▶ _Stated exercise_: Omit all images, then return the remaining material exactly as it stands.

▶ _Data segment_:
_ _ _ _ _
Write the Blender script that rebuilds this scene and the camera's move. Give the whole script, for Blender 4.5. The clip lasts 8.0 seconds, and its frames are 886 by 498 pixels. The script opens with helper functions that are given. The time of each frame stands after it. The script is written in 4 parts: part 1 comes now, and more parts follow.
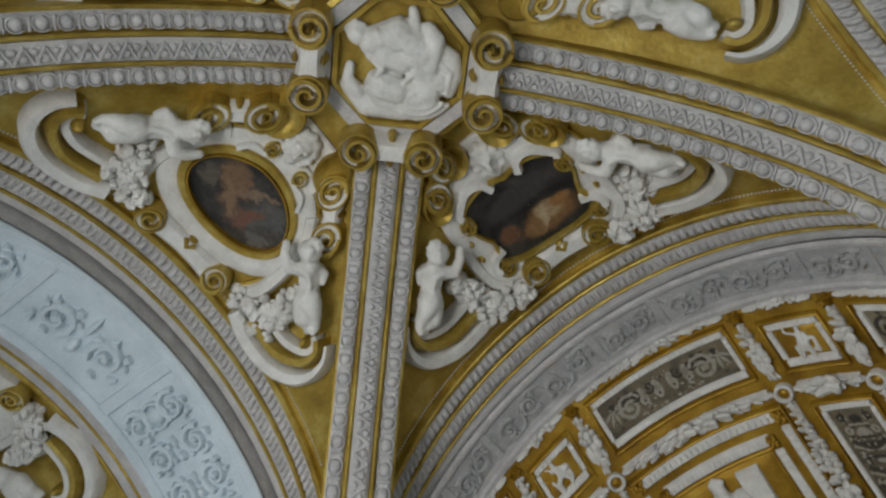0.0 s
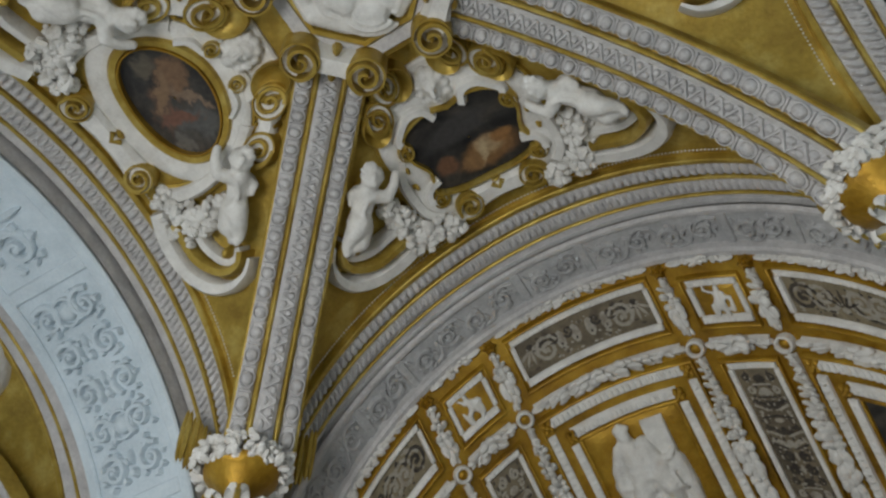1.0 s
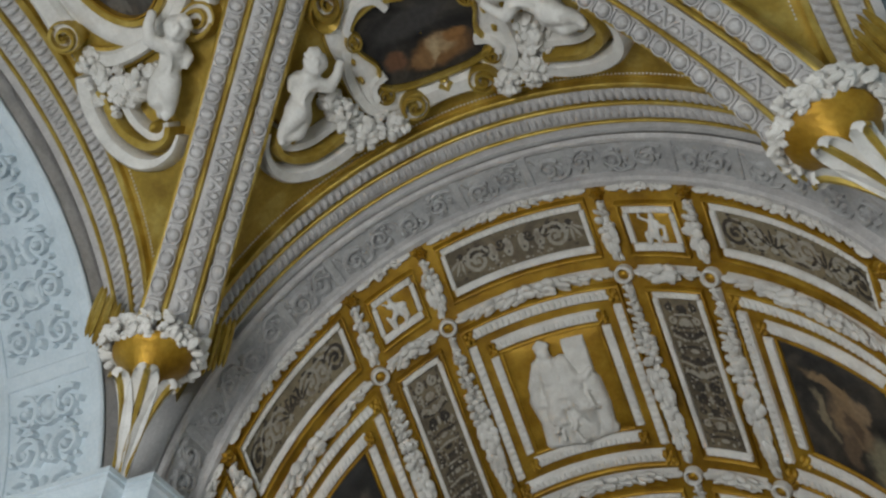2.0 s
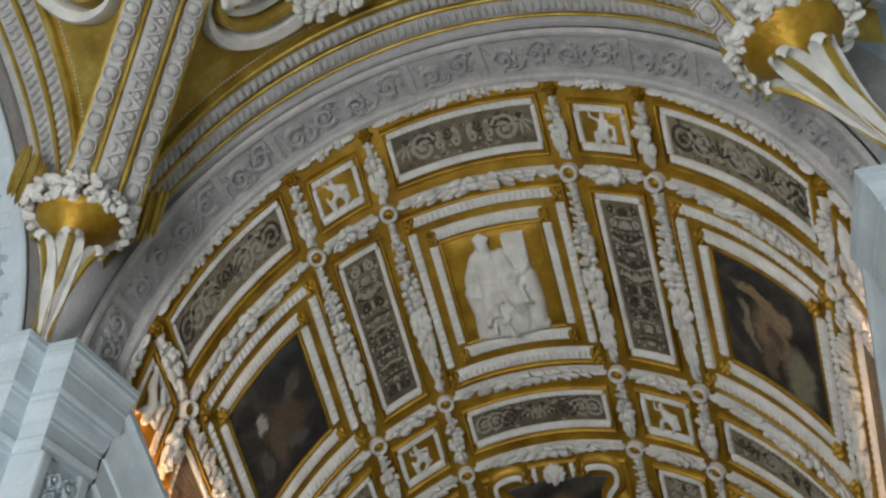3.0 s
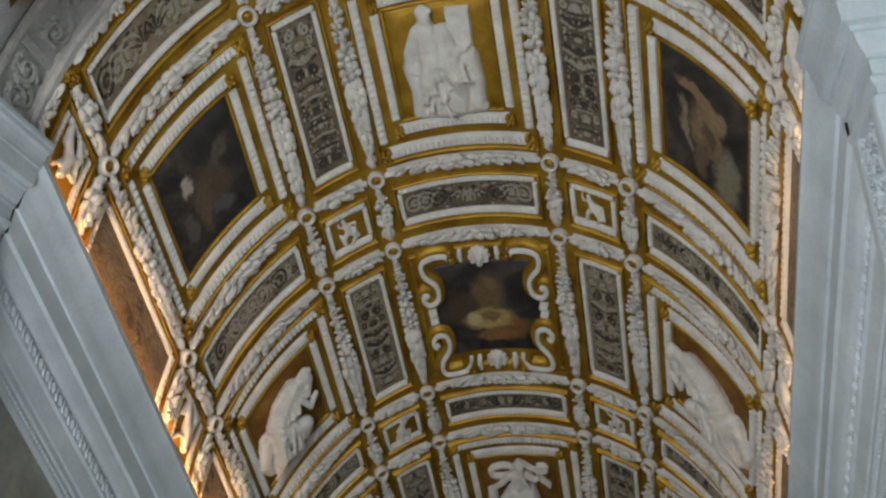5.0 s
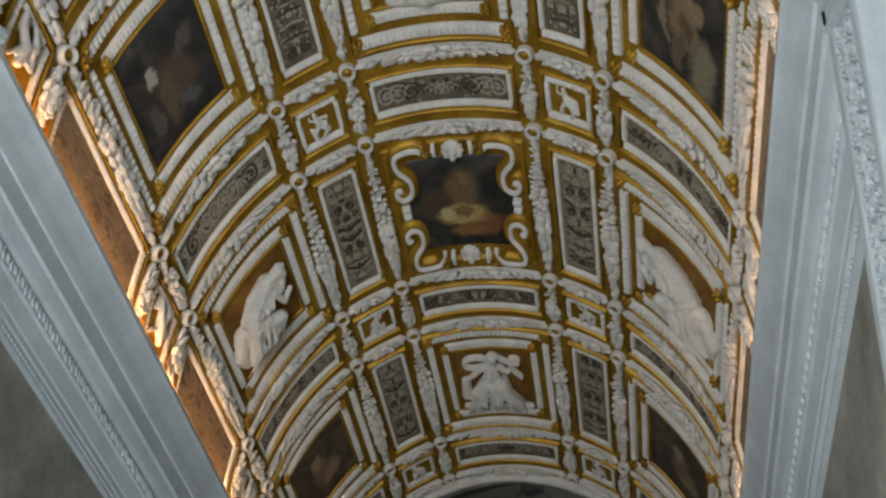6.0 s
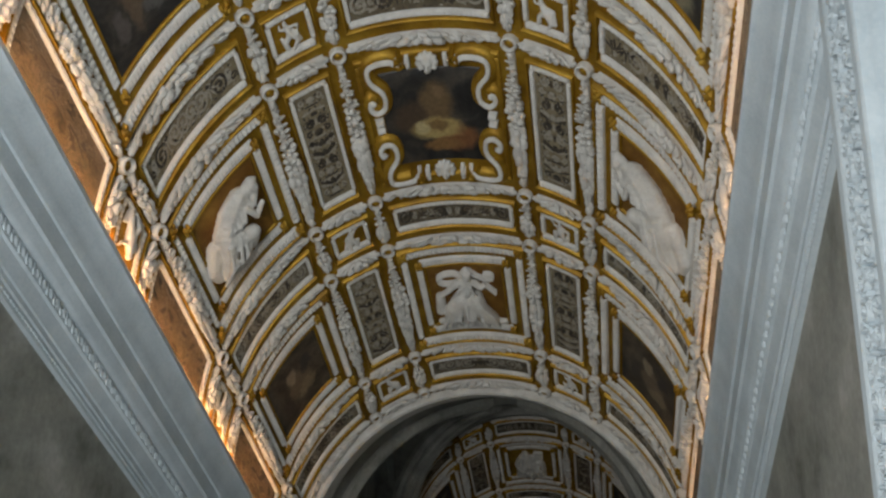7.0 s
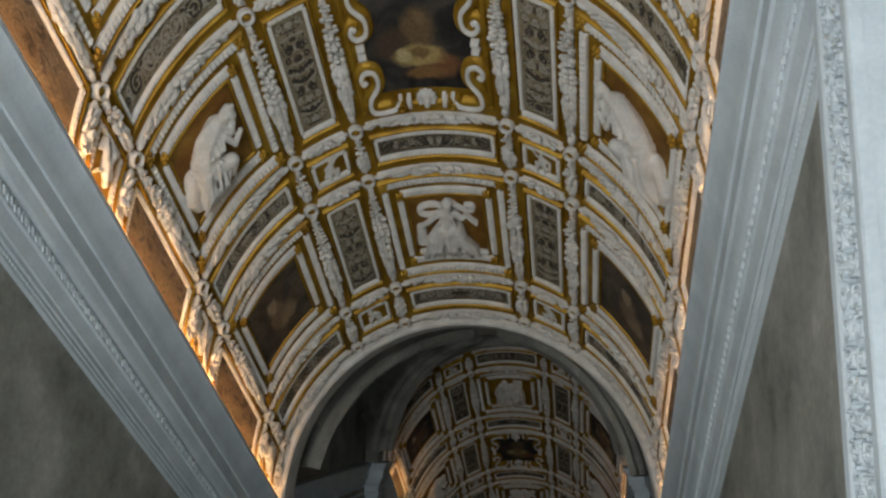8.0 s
_ _ _ _ _
▶ _Answer for the task_:
Write the Blender script that rebuilds this scene and the camera's move. Give the whole script, for Blender 4.5. The clip lasts 8.0 seconds, and its frames are 886 by 498 pixels. The script opens with helper functions that are given. The time of each frame stands after it. The script is written in 4 parts: part 1 comes now, and more parts follow.
0.0 s
1.0 s
2.0 s
3.0 s
5.0 s
6.0 s
7.0 s
8.0 s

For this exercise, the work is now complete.